In the listing below, find the line holding "Continue the Blender" and the line holding "return tagged(ob, label, kind=kind)". Write out those two lines and all lines between, exactly, and nothing more.

___ Data excerpt ___

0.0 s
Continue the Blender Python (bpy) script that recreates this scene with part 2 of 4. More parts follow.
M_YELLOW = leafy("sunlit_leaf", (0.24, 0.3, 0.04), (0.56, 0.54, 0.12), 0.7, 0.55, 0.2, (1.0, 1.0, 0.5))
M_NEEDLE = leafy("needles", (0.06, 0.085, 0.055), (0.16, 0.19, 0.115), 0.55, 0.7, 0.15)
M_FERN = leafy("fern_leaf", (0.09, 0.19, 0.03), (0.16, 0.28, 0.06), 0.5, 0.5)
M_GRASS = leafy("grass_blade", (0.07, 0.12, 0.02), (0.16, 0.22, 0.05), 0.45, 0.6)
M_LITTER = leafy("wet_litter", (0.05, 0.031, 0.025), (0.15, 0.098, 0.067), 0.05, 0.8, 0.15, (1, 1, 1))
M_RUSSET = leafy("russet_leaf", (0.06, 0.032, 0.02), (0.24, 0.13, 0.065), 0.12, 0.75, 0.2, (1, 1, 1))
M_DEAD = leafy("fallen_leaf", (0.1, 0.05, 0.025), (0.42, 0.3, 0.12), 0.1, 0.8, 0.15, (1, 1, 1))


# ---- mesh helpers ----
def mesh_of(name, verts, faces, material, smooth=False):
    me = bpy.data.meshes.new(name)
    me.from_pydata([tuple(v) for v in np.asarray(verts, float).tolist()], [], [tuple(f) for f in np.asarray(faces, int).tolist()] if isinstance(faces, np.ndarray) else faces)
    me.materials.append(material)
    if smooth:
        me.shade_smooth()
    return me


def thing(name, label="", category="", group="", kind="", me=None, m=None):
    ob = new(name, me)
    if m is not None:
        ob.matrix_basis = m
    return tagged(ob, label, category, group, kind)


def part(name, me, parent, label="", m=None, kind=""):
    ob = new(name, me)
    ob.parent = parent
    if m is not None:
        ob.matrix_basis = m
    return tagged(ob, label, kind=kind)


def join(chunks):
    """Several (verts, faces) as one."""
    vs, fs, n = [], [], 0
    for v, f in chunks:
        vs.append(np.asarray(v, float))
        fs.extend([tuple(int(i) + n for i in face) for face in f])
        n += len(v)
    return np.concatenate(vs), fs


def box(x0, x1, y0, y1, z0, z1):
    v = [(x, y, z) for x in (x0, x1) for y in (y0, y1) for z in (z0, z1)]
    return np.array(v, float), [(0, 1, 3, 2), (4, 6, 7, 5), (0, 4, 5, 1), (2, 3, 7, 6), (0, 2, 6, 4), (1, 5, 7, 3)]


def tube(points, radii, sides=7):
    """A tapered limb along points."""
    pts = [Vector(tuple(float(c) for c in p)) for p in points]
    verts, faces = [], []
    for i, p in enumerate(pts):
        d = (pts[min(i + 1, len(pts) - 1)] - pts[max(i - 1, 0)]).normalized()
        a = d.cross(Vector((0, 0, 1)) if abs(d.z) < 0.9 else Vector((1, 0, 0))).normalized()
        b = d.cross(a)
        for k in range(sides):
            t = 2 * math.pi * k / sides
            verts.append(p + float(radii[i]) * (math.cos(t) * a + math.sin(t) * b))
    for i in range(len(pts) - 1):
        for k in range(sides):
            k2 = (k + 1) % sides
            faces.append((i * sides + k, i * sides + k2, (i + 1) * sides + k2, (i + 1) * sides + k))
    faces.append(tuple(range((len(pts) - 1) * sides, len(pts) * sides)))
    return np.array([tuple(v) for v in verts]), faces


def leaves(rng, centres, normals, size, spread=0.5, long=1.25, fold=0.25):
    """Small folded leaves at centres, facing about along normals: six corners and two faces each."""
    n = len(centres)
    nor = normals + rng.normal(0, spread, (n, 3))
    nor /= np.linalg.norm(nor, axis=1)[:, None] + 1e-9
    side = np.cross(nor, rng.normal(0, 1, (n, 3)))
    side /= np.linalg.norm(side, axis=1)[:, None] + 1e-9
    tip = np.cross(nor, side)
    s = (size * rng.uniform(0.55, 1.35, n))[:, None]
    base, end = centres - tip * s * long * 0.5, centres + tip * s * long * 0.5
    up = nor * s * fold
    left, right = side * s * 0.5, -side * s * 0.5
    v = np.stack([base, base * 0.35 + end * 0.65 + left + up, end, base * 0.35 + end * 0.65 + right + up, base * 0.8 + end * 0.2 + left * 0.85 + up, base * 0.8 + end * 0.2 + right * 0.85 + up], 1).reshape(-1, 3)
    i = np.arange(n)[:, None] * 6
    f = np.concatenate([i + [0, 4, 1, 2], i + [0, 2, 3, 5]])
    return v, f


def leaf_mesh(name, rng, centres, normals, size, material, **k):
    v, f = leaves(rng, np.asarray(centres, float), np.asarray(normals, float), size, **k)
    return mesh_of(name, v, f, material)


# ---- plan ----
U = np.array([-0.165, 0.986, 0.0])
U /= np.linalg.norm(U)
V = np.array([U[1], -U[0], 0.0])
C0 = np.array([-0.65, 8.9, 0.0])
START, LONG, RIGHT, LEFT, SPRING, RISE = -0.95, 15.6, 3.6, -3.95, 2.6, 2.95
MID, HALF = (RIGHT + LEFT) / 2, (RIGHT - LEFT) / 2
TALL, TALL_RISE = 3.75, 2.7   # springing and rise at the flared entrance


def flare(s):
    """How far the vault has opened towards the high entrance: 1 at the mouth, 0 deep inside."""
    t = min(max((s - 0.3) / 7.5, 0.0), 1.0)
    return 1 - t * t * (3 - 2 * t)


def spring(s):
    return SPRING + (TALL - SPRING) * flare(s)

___

#### [Final result]
Continue the Blender Python (bpy) script that recreates this scene with part 2 of 4. More parts follow.
M_YELLOW = leafy("sunlit_leaf", (0.24, 0.3, 0.04), (0.56, 0.54, 0.12), 0.7, 0.55, 0.2, (1.0, 1.0, 0.5))
M_NEEDLE = leafy("needles", (0.06, 0.085, 0.055), (0.16, 0.19, 0.115), 0.55, 0.7, 0.15)
M_FERN = leafy("fern_leaf", (0.09, 0.19, 0.03), (0.16, 0.28, 0.06), 0.5, 0.5)
M_GRASS = leafy("grass_blade", (0.07, 0.12, 0.02), (0.16, 0.22, 0.05), 0.45, 0.6)
M_LITTER = leafy("wet_litter", (0.05, 0.031, 0.025), (0.15, 0.098, 0.067), 0.05, 0.8, 0.15, (1, 1, 1))
M_RUSSET = leafy("russet_leaf", (0.06, 0.032, 0.02), (0.24, 0.13, 0.065), 0.12, 0.75, 0.2, (1, 1, 1))
M_DEAD = leafy("fallen_leaf", (0.1, 0.05, 0.025), (0.42, 0.3, 0.12), 0.1, 0.8, 0.15, (1, 1, 1))


# ---- mesh helpers ----
def mesh_of(name, verts, faces, material, smooth=False):
    me = bpy.data.meshes.new(name)
    me.from_pydata([tuple(v) for v in np.asarray(verts, float).tolist()], [], [tuple(f) for f in np.asarray(faces, int).tolist()] if isinstance(faces, np.ndarray) else faces)
    me.materials.append(material)
    if smooth:
        me.shade_smooth()
    return me


def thing(name, label="", category="", group="", kind="", me=None, m=None):
    ob = new(name, me)
    if m is not None:
        ob.matrix_basis = m
    return tagged(ob, label, category, group, kind)


def part(name, me, parent, label="", m=None, kind=""):
    ob = new(name, me)
    ob.parent = parent
    if m is not None:
        ob.matrix_basis = m
    return tagged(ob, label, kind=kind)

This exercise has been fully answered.